• _Records for the exercise_:
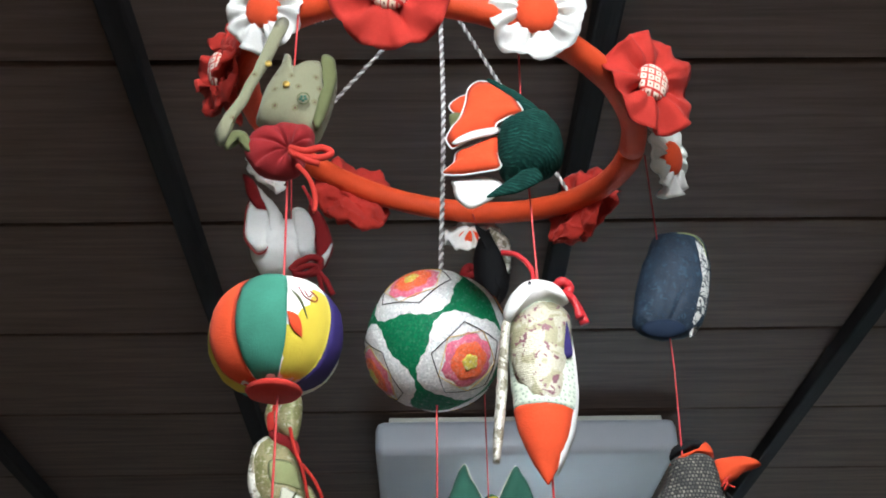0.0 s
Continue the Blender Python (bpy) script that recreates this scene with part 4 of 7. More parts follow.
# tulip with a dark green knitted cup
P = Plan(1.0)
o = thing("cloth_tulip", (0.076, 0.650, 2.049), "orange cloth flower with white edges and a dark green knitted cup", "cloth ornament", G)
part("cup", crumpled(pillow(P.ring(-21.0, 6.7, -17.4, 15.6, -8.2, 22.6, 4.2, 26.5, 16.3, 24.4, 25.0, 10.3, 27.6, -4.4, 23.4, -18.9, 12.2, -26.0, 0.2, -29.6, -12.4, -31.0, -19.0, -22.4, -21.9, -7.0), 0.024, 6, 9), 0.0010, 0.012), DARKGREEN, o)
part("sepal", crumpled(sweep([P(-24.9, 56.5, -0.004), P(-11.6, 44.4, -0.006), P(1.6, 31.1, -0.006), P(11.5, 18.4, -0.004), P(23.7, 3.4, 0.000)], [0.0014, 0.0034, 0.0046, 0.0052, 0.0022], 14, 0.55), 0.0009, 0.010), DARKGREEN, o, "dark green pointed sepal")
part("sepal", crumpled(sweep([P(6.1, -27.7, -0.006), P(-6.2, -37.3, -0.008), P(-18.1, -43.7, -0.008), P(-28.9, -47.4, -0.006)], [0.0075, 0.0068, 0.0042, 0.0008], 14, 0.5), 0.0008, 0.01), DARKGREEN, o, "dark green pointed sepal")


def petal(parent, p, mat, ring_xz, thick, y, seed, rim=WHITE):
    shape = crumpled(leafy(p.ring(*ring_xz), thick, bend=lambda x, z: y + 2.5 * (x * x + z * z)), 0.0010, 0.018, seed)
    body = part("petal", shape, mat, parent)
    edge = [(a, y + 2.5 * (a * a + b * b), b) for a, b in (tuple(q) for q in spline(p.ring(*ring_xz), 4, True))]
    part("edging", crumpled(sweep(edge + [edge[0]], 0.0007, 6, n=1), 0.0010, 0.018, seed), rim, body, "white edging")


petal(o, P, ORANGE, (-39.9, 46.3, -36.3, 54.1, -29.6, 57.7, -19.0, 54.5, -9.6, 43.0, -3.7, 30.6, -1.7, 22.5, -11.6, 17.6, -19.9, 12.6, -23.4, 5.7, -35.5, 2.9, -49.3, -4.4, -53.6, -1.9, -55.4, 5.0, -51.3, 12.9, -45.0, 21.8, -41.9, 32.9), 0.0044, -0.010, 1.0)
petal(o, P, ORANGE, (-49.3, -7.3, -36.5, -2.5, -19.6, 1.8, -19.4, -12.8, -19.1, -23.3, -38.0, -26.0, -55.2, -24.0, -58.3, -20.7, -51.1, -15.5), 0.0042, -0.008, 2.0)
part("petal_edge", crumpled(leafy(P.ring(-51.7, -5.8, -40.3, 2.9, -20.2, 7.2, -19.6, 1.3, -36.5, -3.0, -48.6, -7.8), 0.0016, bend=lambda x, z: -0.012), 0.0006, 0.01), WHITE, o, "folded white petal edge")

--

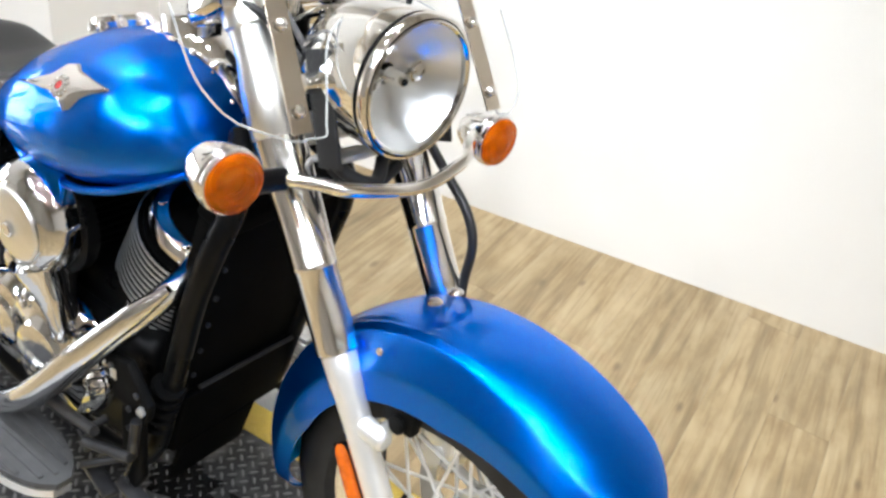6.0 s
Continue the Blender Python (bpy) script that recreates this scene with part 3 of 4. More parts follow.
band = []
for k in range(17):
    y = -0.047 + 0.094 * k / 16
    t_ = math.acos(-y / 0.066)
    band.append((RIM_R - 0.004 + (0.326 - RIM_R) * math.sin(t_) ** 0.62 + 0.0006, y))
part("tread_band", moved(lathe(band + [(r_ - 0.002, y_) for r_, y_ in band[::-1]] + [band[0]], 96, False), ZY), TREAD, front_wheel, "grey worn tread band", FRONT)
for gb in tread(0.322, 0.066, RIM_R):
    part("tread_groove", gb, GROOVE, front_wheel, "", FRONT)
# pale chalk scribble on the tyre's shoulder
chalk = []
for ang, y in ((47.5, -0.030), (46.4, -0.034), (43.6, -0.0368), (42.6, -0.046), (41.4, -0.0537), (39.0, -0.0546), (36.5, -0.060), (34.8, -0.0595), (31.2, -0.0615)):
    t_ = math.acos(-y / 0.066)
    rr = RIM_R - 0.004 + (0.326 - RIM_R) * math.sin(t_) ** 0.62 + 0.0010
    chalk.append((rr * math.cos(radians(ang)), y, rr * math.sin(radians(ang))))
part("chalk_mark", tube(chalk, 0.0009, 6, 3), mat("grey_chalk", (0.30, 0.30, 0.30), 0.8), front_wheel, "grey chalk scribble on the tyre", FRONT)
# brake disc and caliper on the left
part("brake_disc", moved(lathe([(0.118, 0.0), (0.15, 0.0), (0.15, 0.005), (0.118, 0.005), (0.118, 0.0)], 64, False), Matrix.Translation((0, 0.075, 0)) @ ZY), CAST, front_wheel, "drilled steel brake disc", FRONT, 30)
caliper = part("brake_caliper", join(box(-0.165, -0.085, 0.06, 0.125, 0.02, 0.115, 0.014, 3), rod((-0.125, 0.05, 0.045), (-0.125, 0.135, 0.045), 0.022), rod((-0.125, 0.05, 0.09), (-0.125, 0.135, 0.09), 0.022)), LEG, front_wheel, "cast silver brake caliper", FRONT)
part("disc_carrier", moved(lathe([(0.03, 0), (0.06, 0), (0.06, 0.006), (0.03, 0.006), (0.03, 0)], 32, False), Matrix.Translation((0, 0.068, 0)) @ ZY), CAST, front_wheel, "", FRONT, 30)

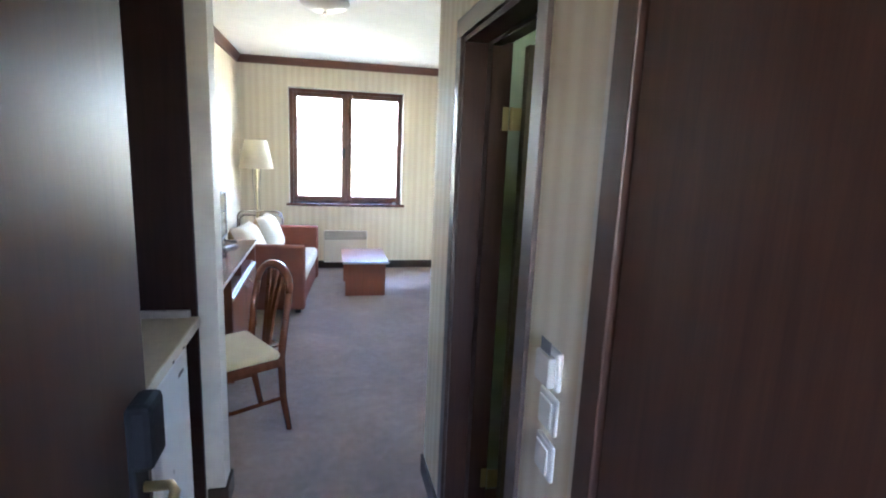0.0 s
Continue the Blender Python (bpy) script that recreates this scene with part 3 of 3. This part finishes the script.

---

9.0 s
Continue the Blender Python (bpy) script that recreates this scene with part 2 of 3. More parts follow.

• _Task to complete_:
Copy out every line from the data above that has "More" in it.

• _Task solution_:
Continue the Blender Python (bpy) script that recreates this scene with part 4 of 7. More parts follow.
Continue the Blender Python (bpy) script that recreates this scene with part 3 of 4. More parts follow.
Continue the Blender Python (bpy) script that recreates this scene with part 2 of 3. More parts follow.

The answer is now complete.